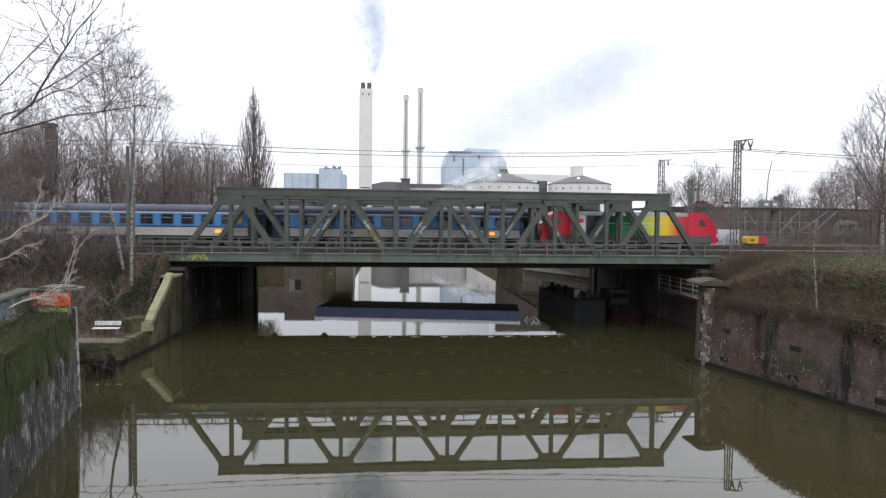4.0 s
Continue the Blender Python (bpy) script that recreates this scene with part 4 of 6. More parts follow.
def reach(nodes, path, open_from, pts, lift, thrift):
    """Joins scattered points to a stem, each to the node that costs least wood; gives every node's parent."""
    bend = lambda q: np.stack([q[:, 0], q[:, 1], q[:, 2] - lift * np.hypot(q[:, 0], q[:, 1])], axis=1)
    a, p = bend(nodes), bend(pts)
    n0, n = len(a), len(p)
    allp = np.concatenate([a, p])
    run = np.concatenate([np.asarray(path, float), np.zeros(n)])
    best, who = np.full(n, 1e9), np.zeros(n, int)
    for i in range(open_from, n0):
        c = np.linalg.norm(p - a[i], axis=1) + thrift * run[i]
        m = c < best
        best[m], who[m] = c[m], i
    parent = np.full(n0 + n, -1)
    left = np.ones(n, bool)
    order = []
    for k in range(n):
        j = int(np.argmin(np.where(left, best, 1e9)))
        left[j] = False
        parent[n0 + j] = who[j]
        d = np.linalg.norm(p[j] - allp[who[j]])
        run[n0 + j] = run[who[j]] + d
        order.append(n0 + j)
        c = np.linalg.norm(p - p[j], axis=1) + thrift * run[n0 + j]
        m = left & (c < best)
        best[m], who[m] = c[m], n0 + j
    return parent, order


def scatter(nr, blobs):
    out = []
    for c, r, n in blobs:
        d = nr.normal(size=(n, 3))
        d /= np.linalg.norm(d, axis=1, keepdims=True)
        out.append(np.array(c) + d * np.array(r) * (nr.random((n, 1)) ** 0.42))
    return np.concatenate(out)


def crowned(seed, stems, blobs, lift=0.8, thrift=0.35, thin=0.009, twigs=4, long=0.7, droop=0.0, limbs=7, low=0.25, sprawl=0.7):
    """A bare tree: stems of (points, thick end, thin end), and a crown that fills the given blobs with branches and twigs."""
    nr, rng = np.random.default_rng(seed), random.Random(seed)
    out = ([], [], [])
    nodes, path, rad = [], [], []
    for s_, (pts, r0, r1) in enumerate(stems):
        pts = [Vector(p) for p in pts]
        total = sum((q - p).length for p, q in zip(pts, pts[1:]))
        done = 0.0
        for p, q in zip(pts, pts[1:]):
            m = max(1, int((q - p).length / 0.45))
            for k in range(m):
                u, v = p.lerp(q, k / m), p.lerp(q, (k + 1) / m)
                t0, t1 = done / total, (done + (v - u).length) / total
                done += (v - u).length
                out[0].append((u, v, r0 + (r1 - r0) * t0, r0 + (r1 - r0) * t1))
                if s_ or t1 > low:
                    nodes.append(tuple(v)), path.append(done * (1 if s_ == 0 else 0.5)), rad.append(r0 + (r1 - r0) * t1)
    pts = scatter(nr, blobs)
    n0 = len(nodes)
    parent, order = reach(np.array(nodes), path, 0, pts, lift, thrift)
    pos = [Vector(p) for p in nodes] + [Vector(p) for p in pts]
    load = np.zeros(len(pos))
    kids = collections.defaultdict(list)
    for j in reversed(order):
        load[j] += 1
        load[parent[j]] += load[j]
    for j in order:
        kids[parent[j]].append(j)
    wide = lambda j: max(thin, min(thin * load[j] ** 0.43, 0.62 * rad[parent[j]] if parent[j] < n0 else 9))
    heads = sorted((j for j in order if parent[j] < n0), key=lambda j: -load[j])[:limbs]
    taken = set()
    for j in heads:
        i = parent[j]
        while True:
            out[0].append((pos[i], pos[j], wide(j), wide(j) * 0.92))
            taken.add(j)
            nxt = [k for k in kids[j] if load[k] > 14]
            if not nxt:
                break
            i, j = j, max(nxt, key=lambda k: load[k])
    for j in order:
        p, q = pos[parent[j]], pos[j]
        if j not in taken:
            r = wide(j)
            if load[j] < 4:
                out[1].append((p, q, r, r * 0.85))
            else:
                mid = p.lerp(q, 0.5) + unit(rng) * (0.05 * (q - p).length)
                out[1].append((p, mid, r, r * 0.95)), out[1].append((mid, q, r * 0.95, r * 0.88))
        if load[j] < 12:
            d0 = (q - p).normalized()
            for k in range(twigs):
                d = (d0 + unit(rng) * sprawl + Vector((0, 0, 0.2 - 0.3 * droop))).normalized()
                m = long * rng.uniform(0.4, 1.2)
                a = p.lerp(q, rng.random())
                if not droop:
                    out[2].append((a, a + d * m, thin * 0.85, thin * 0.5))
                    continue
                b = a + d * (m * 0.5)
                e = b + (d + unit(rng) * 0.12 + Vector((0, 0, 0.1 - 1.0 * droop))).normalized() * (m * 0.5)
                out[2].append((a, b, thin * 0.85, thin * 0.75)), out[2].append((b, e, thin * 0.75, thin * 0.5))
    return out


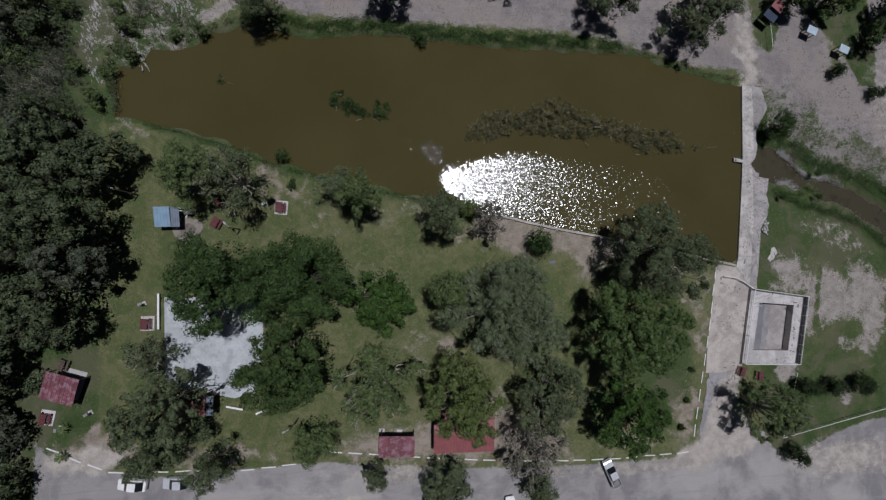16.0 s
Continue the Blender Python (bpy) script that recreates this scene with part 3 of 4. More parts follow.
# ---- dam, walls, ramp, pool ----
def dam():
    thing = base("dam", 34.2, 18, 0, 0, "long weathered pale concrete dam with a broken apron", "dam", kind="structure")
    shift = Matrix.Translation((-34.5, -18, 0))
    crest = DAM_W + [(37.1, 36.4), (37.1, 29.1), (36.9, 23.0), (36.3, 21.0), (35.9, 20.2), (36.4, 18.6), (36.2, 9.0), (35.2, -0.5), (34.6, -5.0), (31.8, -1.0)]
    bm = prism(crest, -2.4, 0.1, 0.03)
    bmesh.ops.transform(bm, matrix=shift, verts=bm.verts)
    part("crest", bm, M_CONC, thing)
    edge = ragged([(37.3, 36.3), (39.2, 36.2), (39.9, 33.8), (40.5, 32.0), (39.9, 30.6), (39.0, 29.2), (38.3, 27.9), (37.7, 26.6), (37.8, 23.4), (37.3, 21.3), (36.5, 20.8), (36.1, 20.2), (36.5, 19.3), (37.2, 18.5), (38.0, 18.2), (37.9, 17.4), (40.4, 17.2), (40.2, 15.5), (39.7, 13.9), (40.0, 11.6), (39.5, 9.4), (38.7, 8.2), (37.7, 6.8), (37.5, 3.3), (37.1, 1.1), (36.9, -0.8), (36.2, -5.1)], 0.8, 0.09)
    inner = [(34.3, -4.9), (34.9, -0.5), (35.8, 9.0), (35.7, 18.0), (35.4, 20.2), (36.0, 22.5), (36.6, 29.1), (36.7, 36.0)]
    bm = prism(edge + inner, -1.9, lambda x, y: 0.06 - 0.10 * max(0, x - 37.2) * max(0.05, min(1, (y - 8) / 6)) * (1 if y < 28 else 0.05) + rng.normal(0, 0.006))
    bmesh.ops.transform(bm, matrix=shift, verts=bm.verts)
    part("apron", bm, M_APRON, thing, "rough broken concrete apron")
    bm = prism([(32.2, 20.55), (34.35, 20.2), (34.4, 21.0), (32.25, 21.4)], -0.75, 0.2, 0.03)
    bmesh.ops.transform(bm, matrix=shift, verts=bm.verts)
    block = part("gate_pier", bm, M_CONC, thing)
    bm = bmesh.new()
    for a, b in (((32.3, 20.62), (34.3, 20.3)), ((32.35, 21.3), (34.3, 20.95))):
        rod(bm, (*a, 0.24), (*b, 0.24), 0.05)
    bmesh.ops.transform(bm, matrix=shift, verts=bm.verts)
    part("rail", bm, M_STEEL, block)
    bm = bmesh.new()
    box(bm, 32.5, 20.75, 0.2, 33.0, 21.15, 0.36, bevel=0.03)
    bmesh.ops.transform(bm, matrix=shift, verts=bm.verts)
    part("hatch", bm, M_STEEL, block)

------

Repeat the material above verbatim, with no pictures in the output.

• SOLUTION TO THE EXERCISE:
4.0 s
Continue the Blender Python (bpy) script that recreates this scene with part 4 of 6. More parts follow.
def reach(nodes, path, open_from, pts, lift, thrift):
    """Joins scattered points to a stem, each to the node that costs least wood; gives every node's parent."""
    bend = lambda q: np.stack([q[:, 0], q[:, 1], q[:, 2] - lift * np.hypot(q[:, 0], q[:, 1])], axis=1)
    a, p = bend(nodes), bend(pts)
    n0, n = len(a), len(p)
    allp = np.concatenate([a, p])
    run = np.concatenate([np.asarray(path, float), np.zeros(n)])
    best, who = np.full(n, 1e9), np.zeros(n, int)
    for i in range(open_from, n0):
        c = np.linalg.norm(p - a[i], axis=1) + thrift * run[i]
        m = c < best
        best[m], who[m] = c[m], i
    parent = np.full(n0 + n, -1)
    left = np.ones(n, bool)
    order = []
    for k in range(n):
        j = int(np.argmin(np.where(left, best, 1e9)))
        left[j] = False
        parent[n0 + j] = who[j]
        d = np.linalg.norm(p[j] - allp[who[j]])
        run[n0 + j] = run[who[j]] + d
        order.append(n0 + j)
        c = np.linalg.norm(p - p[j], axis=1) + thrift * run[n0 + j]
        m = left & (c < best)
        best[m], who[m] = c[m], n0 + j
    return parent, order


def scatter(nr, blobs):
    out = []
    for c, r, n in blobs:
        d = nr.normal(size=(n, 3))
        d /= np.linalg.norm(d, axis=1, keepdims=True)
        out.append(np.array(c) + d * np.array(r) * (nr.random((n, 1)) ** 0.42))
    return np.concatenate(out)


def crowned(seed, stems, blobs, lift=0.8, thrift=0.35, thin=0.009, twigs=4, long=0.7, droop=0.0, limbs=7, low=0.25, sprawl=0.7):
    """A bare tree: stems of (points, thick end, thin end), and a crown that fills the given blobs with branches and twigs."""
    nr, rng = np.random.default_rng(seed), random.Random(seed)
    out = ([], [], [])
    nodes, path, rad = [], [], []
    for s_, (pts, r0, r1) in enumerate(stems):
        pts = [Vector(p) for p in pts]
        total = sum((q - p).length for p, q in zip(pts, pts[1:]))
        done = 0.0
        for p, q in zip(pts, pts[1:]):
            m = max(1, int((q - p).length / 0.45))
            for k in range(m):
                u, v = p.lerp(q, k / m), p.lerp(q, (k + 1) / m)
                t0, t1 = done / total, (done + (v - u).length) / total
                done += (v - u).length
                out[0].append((u, v, r0 + (r1 - r0) * t0, r0 + (r1 - r0) * t1))
                if s_ or t1 > low:
                    nodes.append(tuple(v)), path.append(done * (1 if s_ == 0 else 0.5)), rad.append(r0 + (r1 - r0) * t1)
    pts = scatter(nr, blobs)
    n0 = len(nodes)
    parent, order = reach(np.array(nodes), path, 0, pts, lift, thrift)
    pos = [Vector(p) for p in nodes] + [Vector(p) for p in pts]
    load = np.zeros(len(pos))
    kids = collections.defaultdict(list)
    for j in reversed(order):
        load[j] += 1
        load[parent[j]] += load[j]
    for j in order:
        kids[parent[j]].append(j)
    wide = lambda j: max(thin, min(thin * load[j] ** 0.43, 0.62 * rad[parent[j]] if parent[j] < n0 else 9))
    heads = sorted((j for j in order if parent[j] < n0), key=lambda j: -load[j])[:limbs]
    taken = set()
    for j in heads:
        i = parent[j]
        while True:
            out[0].append((pos[i], pos[j], wide(j), wide(j) * 0.92))
            taken.add(j)
            nxt = [k for k in kids[j] if load[k] > 14]
            if not nxt:
                break
            i, j = j, max(nxt, key=lambda k: load[k])
    for j in order:
        p, q = pos[parent[j]], pos[j]
        if j not in taken:
            r = wide(j)
            if load[j] < 4:
                out[1].append((p, q, r, r * 0.85))
            else:
                mid = p.lerp(q, 0.5) + unit(rng) * (0.05 * (q - p).length)
                out[1].append((p, mid, r, r * 0.95)), out[1].append((mid, q, r * 0.95, r * 0.88))
        if load[j] < 12:
            d0 = (q - p).normalized()
            for k in range(twigs):
                d = (d0 + unit(rng) * sprawl + Vector((0, 0, 0.2 - 0.3 * droop))).normalized()
                m = long * rng.uniform(0.4, 1.2)
                a = p.lerp(q, rng.random())
                if not droop:
                    out[2].append((a, a + d * m, thin * 0.85, thin * 0.5))
                    continue
                b = a + d * (m * 0.5)
                e = b + (d + unit(rng) * 0.12 + Vector((0, 0, 0.1 - 1.0 * droop))).normalized() * (m * 0.5)
                out[2].append((a, b, thin * 0.85, thin * 0.75)), out[2].append((b, e, thin * 0.75, thin * 0.5))
    return out


16.0 s
Continue the Blender Python (bpy) script that recreates this scene with part 3 of 4. More parts follow.
# ---- dam, walls, ramp, pool ----
def dam():
    thing = base("dam", 34.2, 18, 0, 0, "long weathered pale concrete dam with a broken apron", "dam", kind="structure")
    shift = Matrix.Translation((-34.5, -18, 0))
    crest = DAM_W + [(37.1, 36.4), (37.1, 29.1), (36.9, 23.0), (36.3, 21.0), (35.9, 20.2), (36.4, 18.6), (36.2, 9.0), (35.2, -0.5), (34.6, -5.0), (31.8, -1.0)]
    bm = prism(crest, -2.4, 0.1, 0.03)
    bmesh.ops.transform(bm, matrix=shift, verts=bm.verts)
    part("crest", bm, M_CONC, thing)
    edge = ragged([(37.3, 36.3), (39.2, 36.2), (39.9, 33.8), (40.5, 32.0), (39.9, 30.6), (39.0, 29.2), (38.3, 27.9), (37.7, 26.6), (37.8, 23.4), (37.3, 21.3), (36.5, 20.8), (36.1, 20.2), (36.5, 19.3), (37.2, 18.5), (38.0, 18.2), (37.9, 17.4), (40.4, 17.2), (40.2, 15.5), (39.7, 13.9), (40.0, 11.6), (39.5, 9.4), (38.7, 8.2), (37.7, 6.8), (37.5, 3.3), (37.1, 1.1), (36.9, -0.8), (36.2, -5.1)], 0.8, 0.09)
    inner = [(34.3, -4.9), (34.9, -0.5), (35.8, 9.0), (35.7, 18.0), (35.4, 20.2), (36.0, 22.5), (36.6, 29.1), (36.7, 36.0)]
    bm = prism(edge + inner, -1.9, lambda x, y: 0.06 - 0.10 * max(0, x - 37.2) * max(0.05, min(1, (y - 8) / 6)) * (1 if y < 28 else 0.05) + rng.normal(0, 0.006))
    bmesh.ops.transform(bm, matrix=shift, verts=bm.verts)
    part("apron", bm, M_APRON, thing, "rough broken concrete apron")
    bm = prism([(32.2, 20.55), (34.35, 20.2), (34.4, 21.0), (32.25, 21.4)], -0.75, 0.2, 0.03)
    bmesh.ops.transform(bm, matrix=shift, verts=bm.verts)
    block = part("gate_pier", bm, M_CONC, thing)
    bm = bmesh.new()
    for a, b in (((32.3, 20.62), (34.3, 20.3)), ((32.35, 21.3), (34.3, 20.95))):
        rod(bm, (*a, 0.24), (*b, 0.24), 0.05)
    bmesh.ops.transform(bm, matrix=shift, verts=bm.verts)
    part("rail", bm, M_STEEL, block)
    bm = bmesh.new()
    box(bm, 32.5, 20.75, 0.2, 33.0, 21.15, 0.36, bevel=0.03)
    bmesh.ops.transform(bm, matrix=shift, verts=bm.verts)
    part("hatch", bm, M_STEEL, block)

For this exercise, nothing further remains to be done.